Closed AuHau closed 1 year ago

AuHau commented 1 year ago

First of all thanks for such a great repo with great resources about this topic! It is really life-saver!

I am using your AADC driver to sense some ADC values. I am currently running into a problem that the values might never reach the desired range, because of some other problem that happened. In my use case, I am driving a linear actuator and sensing its position. The ADC readings represent the extension of the actuator's shaft with using it for awaiting until the shaft is in the desired position. But at the same time, I am running obstacle detection and if an obstacle is detected then the shaft is stopped and hence will "never" reaches the desired target position. In this case, when the obstacle is detected, I would need to "cancel" the original awaited AADC range.

I know about task cancellation, but somehow I am not sure about what architecture I should really employ for this task.

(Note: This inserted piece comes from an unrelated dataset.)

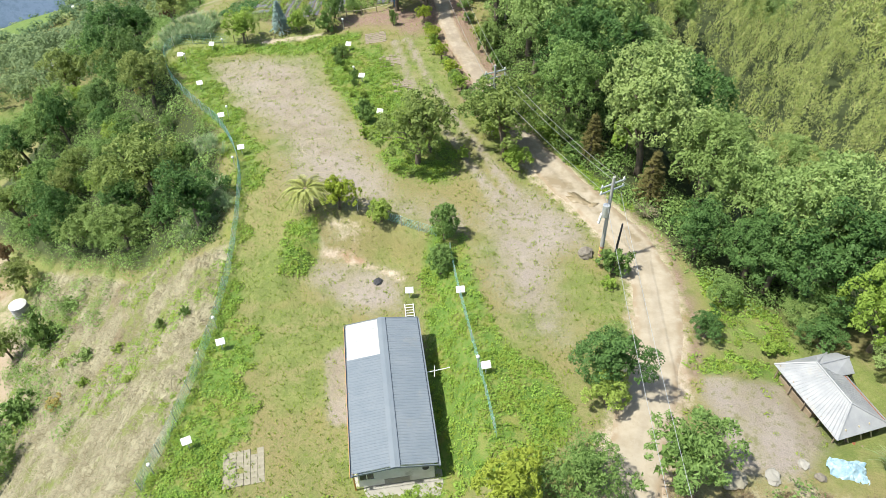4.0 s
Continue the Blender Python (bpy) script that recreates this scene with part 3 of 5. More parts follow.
def tubes(paths, sides=6):
    """Tapered tubes: each path is a list of (x, y, z, radius)."""
    V, F, base = [], [], 0
    ang = np.arange(sides) * 2 * np.pi / sides
    for path in paths:
        p = np.array(path, float)
        for x, y, z, r in p:
            V.append(np.column_stack([x + r * np.cos(ang), y + r * np.sin(ang), np.full(sides, z)]))
        for k in range(len(p) - 1):
            a = base + k * sides + np.arange(sides)
            b = base + k * sides + (np.arange(sides) + 1) % sides
            F.append(np.column_stack([a, b, b + sides, a + sides]))
        base += len(p) * sides
    return np.vstack(V), np.vstack(F)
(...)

I am planning to extend the AADC class with cancel() method, which will set an internal flag that once detected in the ioctl() call, will result in unblocking the awaited call. But maybe is there some other better approach?

peterhinch commented 1 year ago

I'm struggling to understand the problem here. Consider this example from the docs:

aadc = AADC(ADC('X1'))
async def foo():
    while True:
        aadc.sense(normal=False)
        value = await aadc(25_000, 39_000)  # Wait until in range
        print('In range:', value)
        aadc.sense(normal=True)
        value = await aadc()  # Wait until out of range
        print('Out of range:', value)

There is nothing to stop another task from cancelling the foo() task and creating another instance (possibly with different args) when necessary.

evt = asyncio.Event()  # Obstacle detected
async def bar():
    foo_task = asyncio.create_task(foo())
    await evt.wait()  # Obstacle occurs
    foo_task.cancel()
AuHau commented 1 year ago

You are right. It was just my problem to wrap my head around this and structure the code in a different way. I am closing this. Thanks anyway!